Recent vendor acquisition activities over the past year or so have these vendors making decisions on how to address product line overlap. Some vendors have already changed from agent based solutions in favor of agentless based approaches. I can think of at least two vendor situations where multiple server monitoring agent products exist post acquisition. I think there’s a great opportunity for vendors to think about basic server hardware and operating system monitoring now and what it’ll look like the next few years. Cote’s recommendation about teaming with this OMC group could be a perfect fit here for the future contribution of product and technology that may be passed over at some point in the future. Should this OMC group align with OASIS, DMTF or other standards body and work towards a free or very low cost standard base agent for the common platforms? Something that supports an extensible architecture where vendors could plug in their more value added agents for applications, etc.? This could help with the “multiple agents on a box” problem as well.

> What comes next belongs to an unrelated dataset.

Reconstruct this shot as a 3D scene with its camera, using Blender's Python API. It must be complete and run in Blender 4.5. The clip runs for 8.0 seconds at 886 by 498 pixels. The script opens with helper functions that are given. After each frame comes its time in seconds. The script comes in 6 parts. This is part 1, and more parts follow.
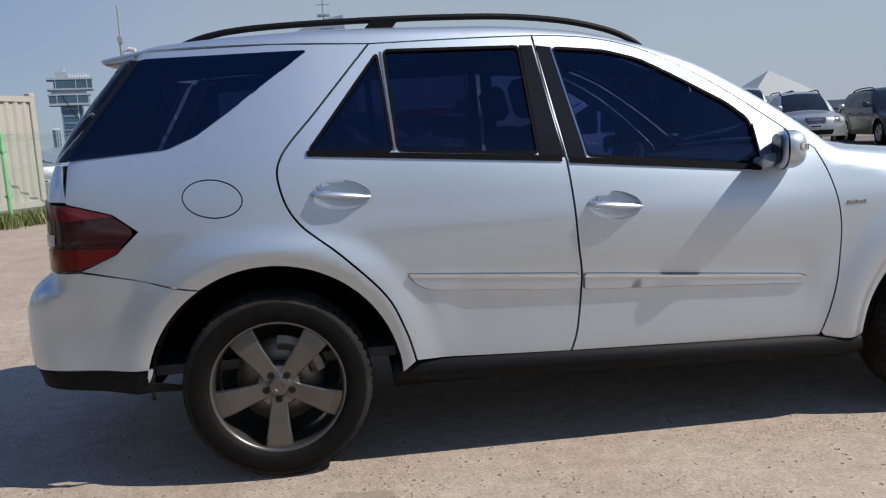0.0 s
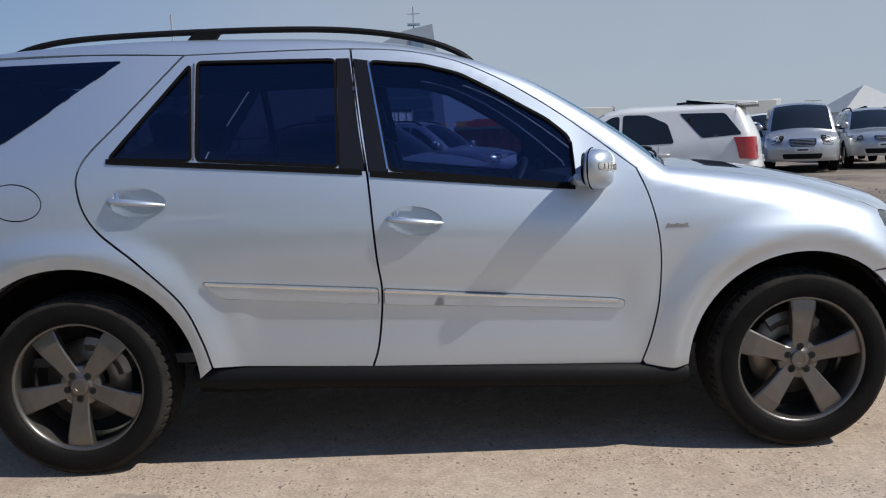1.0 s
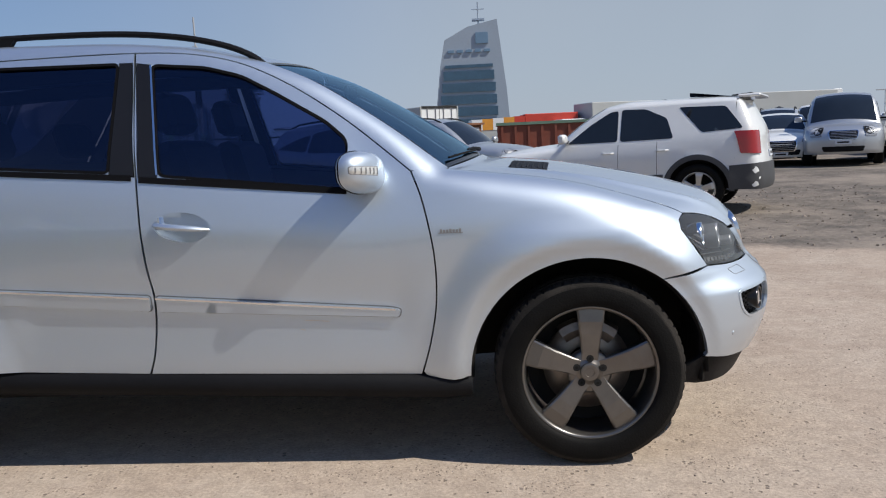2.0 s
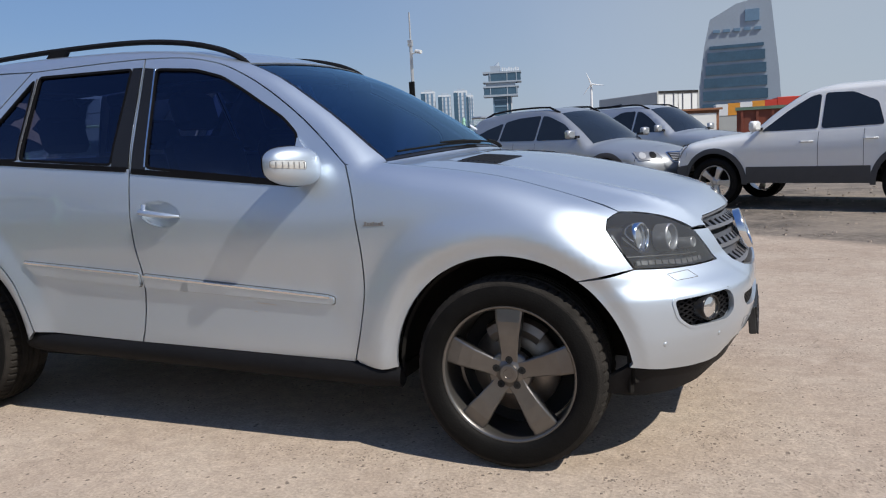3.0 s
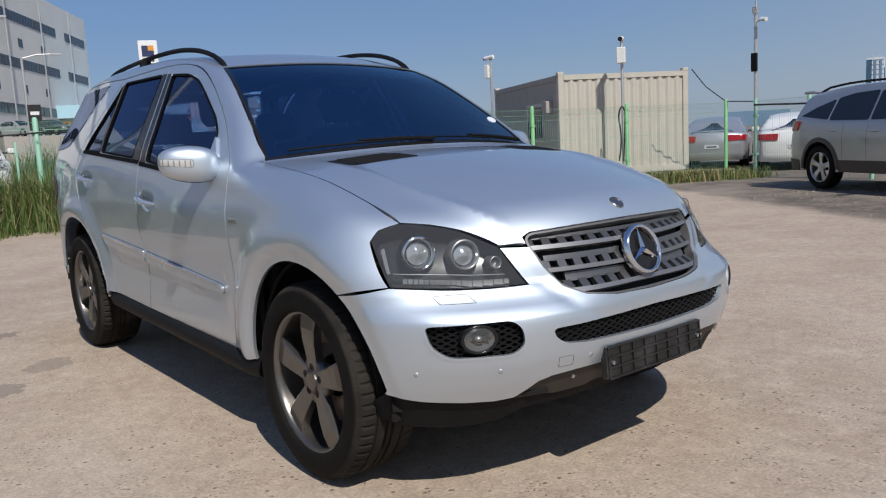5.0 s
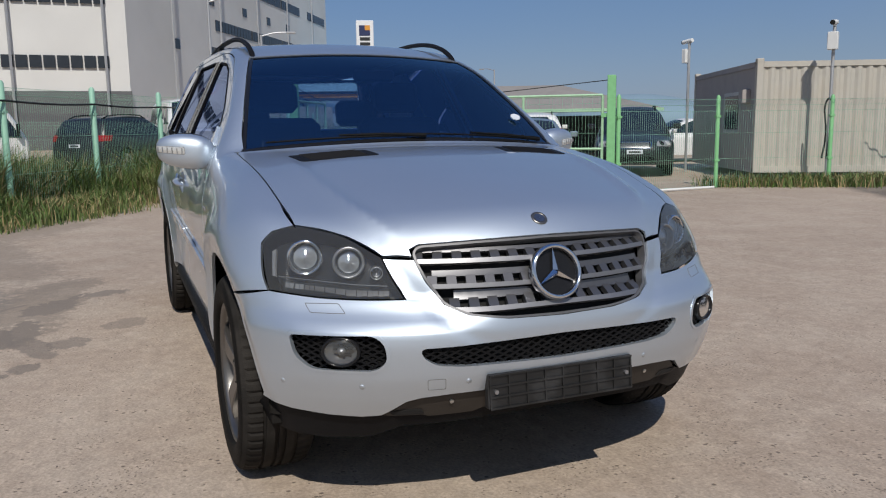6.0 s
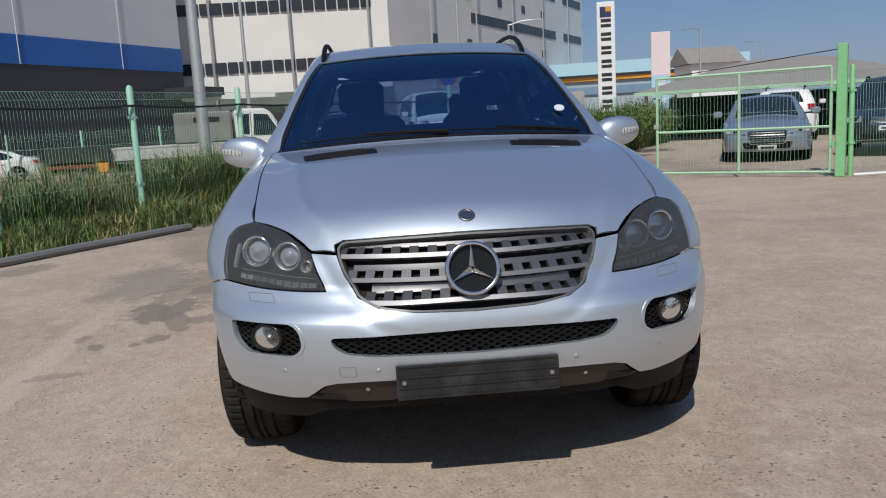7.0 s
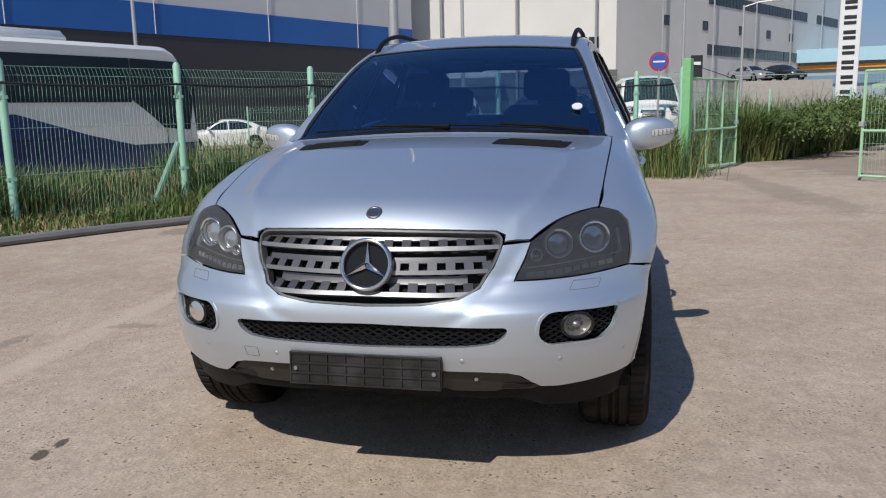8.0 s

I don’t know all the economics on the product side by any means. I don’t know anything about revenue streams, pipeline, etc. There are certainly architectural and customer deployment challenges that would have to be addressed, etc. I do think that it’d be nice to see the monitoring of a server’s hardware and operating system get simpler and get standardized. I think the place the vendor of the future focuses on is in the monitoring of applications (ARM), services, transactions, SOA/bus publishers, consumers, batch/cron jobs, etc. on the server. They would be focusing on business services and applications, IT processes (ITSM/ITIL and other IT best practices) coming to life via these new rich agents.
Does anyone else share similar thoughts? Can base server HW/OS monitoring be as easy as monitoring the network? Will it be a commodity in the near future? What role will the incumbents, open source software, server hardware, operting system and KVM vendors play?
I’ve sat on actually posting this for some time. I’ve seen more and more of our roadmap plans this week around server and application monitoring. We’re doing the right thing for our clients. Our focus on our composite application management (CAM) products will be stellar and really enable both the management and the monitoring necessary for services of the future. We’ll make sure our customers get the best of both worlds in terms of server monitoring as their environments and needs demand. I hope to see IBM Tivoli take a leadership position in this area of open source base server hardware and operating system monitoring and management sometime in the future just as we do in so many other standards development areas.